» TASK
Copy the data exactly; pictures stay out of the copy.

» DATASET EXTRACT
────────────────────────────────────────

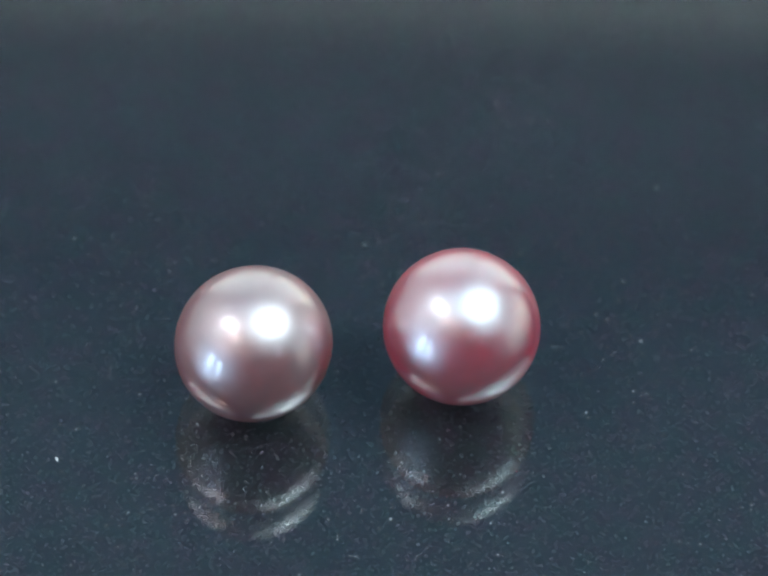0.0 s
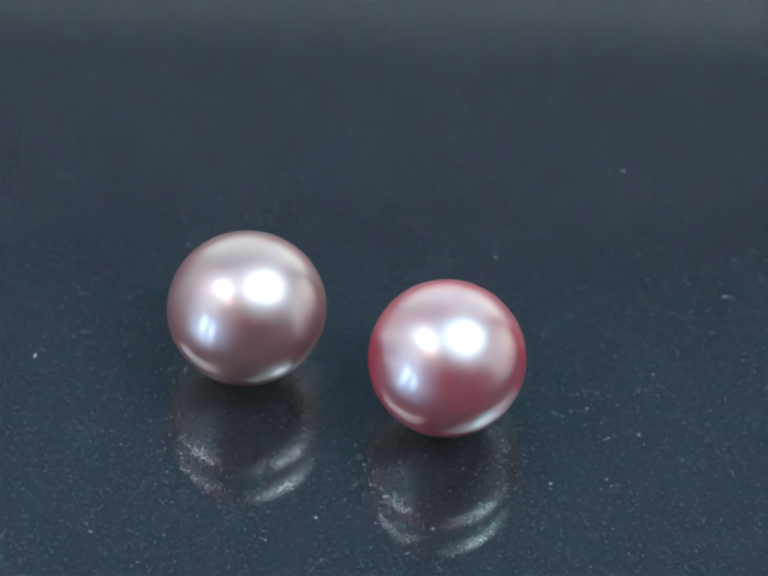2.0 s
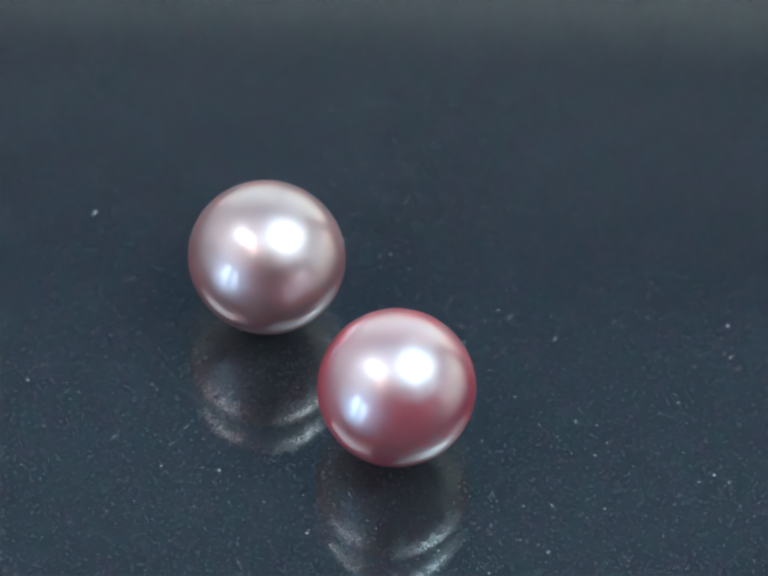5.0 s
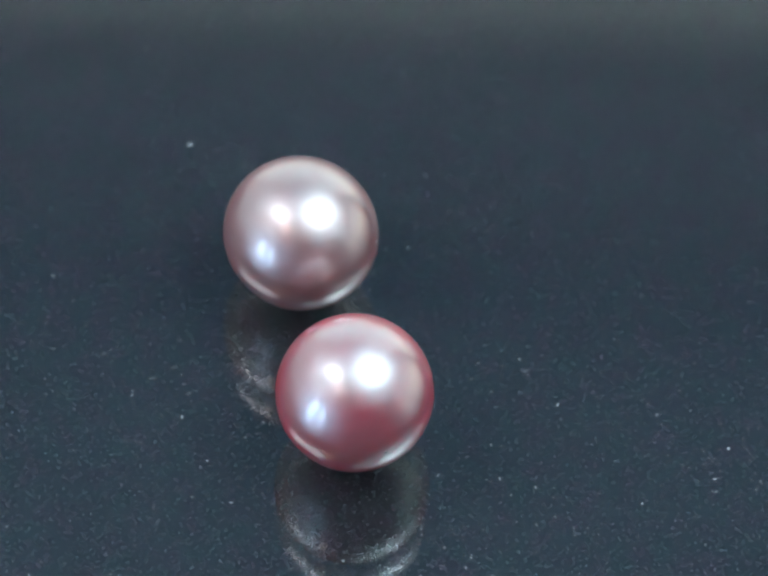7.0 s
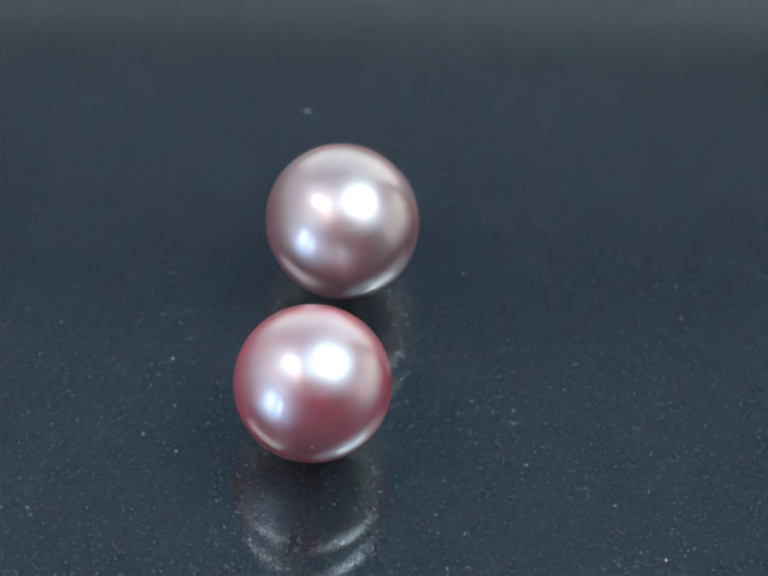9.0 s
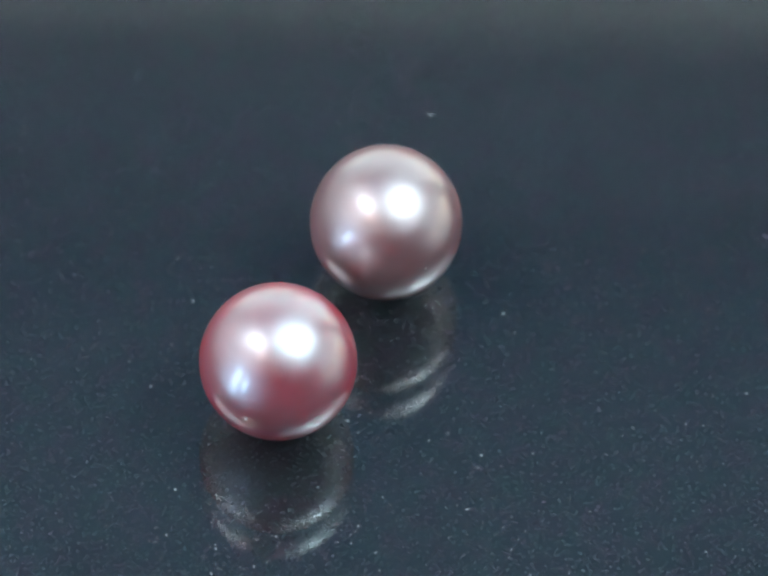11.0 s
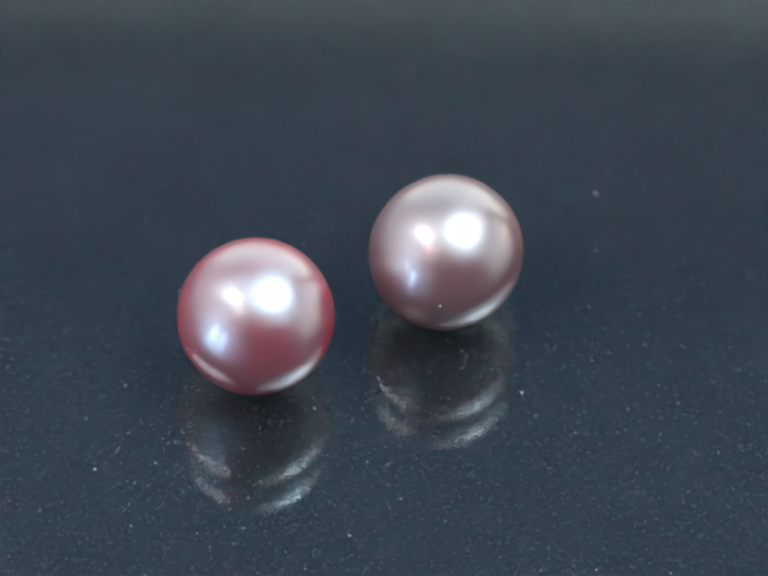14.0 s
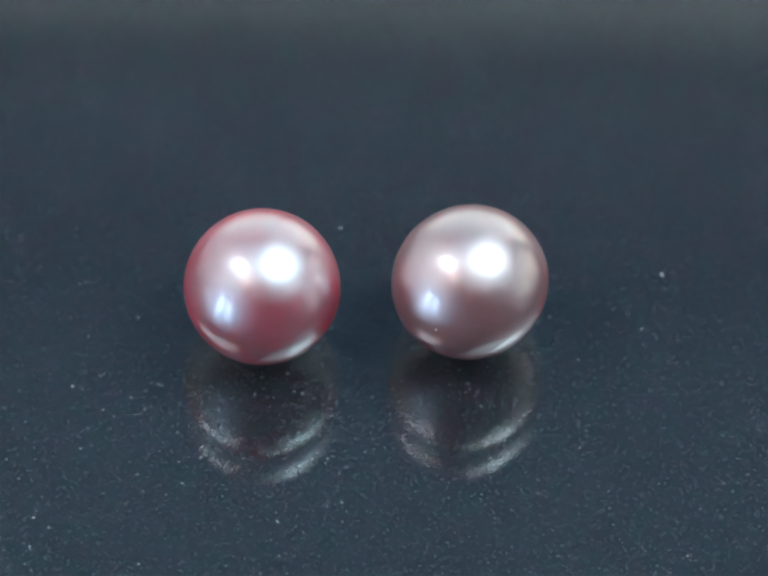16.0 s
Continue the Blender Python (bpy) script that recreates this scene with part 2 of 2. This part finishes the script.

────────────────────────────────────────

» SOLUTION FOR THIS PROBLEM
0.0 s
2.0 s
5.0 s
7.0 s
9.0 s
11.0 s
14.0 s
16.0 s
Continue the Blender Python (bpy) script that recreates this scene with part 2 of 2. This part finishes the script.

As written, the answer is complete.